The Blink and You Miss It Subplots
The foreshadowing in this film is, at times, really bizarre. There are some points of really clear foreshadowing which helps the plot move forward e.g. the tapesty depicting the love potion and the random bear in the cage. However, there are also some odd moments that don’t go anywhere. Take, for instance, Pele’s backstory.
The only thing we really know about Pele is that his parents ‘died in a fire’ which gives him the chance to empathise somewhat with Dani’s situation. The fire thing is obviously an element of foreshadowing for the ending but his parents couldn’t have died in the last sacrifice if that was 90 years ago, the figures just don’t add up. What was the point of this foreshadowing then? If it had nothing to do with the actual sacrificial burnings, why even suggest they died that way? There are other ways of giving Pele a connection to Dani other than confusing foreshadowing that doesn’t go anywhere.

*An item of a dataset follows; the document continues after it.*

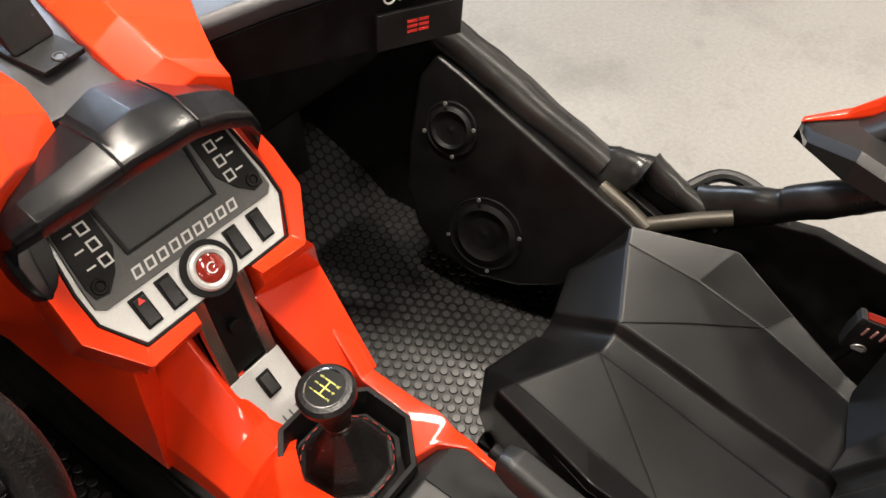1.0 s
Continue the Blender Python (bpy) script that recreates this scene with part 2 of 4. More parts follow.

I also want to quickly touch on the oracle a second because what was the point of that? It’s a plot point that feels like it’s building up to something but it doesn’t. The idea of having a religion and mythology that is constantly expanding is a really interesting concept but it’s just never actually tied back into the story. Even the book going missing seems like a pointless detail. Was that just supposed to make Dani and Christian not worry about the missing Josh and Mark because somehow that worked on them, which, you know, is weird in itself. It would have been great to get to know more about the actual religion and belief system that led them to these sacrifices every 90 years other than leaving it as ‘well, they’re Pagans so…’, as if your average Pagan on the street goes around with sacrificial knives in their back pocket and has their local cult’s one outside line on speed-dial. Give some more explanation, please.
I really didn’t mean for this to get so essay-length. Maybe Ari Aster and I have something in common when it comes to making things that are maybe too long for their own good. Ultimately, for me, this film had everything going for it except a working plot with a good pay-off, too much ambiguity and random details thrown in that didn’t matter.